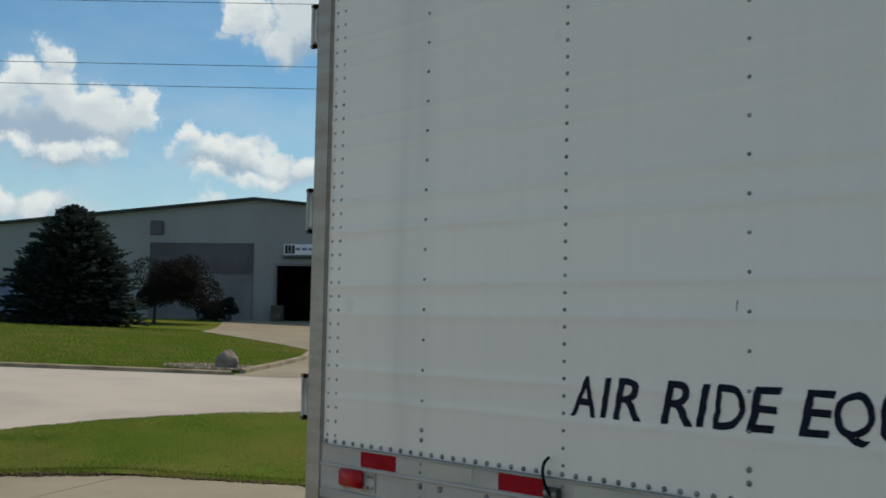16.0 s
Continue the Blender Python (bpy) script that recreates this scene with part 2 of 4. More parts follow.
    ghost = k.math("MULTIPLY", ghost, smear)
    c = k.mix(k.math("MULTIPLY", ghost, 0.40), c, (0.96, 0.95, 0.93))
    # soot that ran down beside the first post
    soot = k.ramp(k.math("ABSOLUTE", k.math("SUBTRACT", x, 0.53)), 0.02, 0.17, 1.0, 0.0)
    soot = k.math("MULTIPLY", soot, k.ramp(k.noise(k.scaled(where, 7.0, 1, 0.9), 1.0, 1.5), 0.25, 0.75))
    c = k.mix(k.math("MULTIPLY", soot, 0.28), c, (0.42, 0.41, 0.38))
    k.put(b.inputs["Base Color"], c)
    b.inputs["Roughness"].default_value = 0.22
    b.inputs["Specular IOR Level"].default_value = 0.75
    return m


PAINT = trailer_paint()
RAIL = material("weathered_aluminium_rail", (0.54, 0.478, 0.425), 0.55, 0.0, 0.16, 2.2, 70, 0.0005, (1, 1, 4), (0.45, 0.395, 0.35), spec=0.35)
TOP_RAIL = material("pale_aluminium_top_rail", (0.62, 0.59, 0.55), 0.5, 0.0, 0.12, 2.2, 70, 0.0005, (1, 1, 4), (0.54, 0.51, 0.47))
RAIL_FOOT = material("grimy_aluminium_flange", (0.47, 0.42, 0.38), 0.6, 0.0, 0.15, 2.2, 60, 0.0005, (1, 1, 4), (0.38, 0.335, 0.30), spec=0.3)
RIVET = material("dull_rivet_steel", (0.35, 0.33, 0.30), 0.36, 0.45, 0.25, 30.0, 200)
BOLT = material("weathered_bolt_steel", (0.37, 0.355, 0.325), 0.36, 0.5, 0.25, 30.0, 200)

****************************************

→ Goal: Copy each line above precisely, dropping the pictures.

→ Finished answer:
16.0 s
Continue the Blender Python (bpy) script that recreates this scene with part 2 of 4. More parts follow.
    ghost = k.math("MULTIPLY", ghost, smear)
    c = k.mix(k.math("MULTIPLY", ghost, 0.40), c, (0.96, 0.95, 0.93))
    # soot that ran down beside the first post
    soot = k.ramp(k.math("ABSOLUTE", k.math("SUBTRACT", x, 0.53)), 0.02, 0.17, 1.0, 0.0)
    soot = k.math("MULTIPLY", soot, k.ramp(k.noise(k.scaled(where, 7.0, 1, 0.9), 1.0, 1.5), 0.25, 0.75))
    c = k.mix(k.math("MULTIPLY", soot, 0.28), c, (0.42, 0.41, 0.38))
    k.put(b.inputs["Base Color"], c)
    b.inputs["Roughness"].default_value = 0.22
    b.inputs["Specular IOR Level"].default_value = 0.75
    return m


PAINT = trailer_paint()
RAIL = material("weathered_aluminium_rail", (0.54, 0.478, 0.425), 0.55, 0.0, 0.16, 2.2, 70, 0.0005, (1, 1, 4), (0.45, 0.395, 0.35), spec=0.35)
TOP_RAIL = material("pale_aluminium_top_rail", (0.62, 0.59, 0.55), 0.5, 0.0, 0.12, 2.2, 70, 0.0005, (1, 1, 4), (0.54, 0.51, 0.47))
RAIL_FOOT = material("grimy_aluminium_flange", (0.47, 0.42, 0.38), 0.6, 0.0, 0.15, 2.2, 60, 0.0005, (1, 1, 4), (0.38, 0.335, 0.30), spec=0.3)
RIVET = material("dull_rivet_steel", (0.35, 0.33, 0.30), 0.36, 0.45, 0.25, 30.0, 200)
BOLT = material("weathered_bolt_steel", (0.37, 0.355, 0.325), 0.36, 0.5, 0.25, 30.0, 200)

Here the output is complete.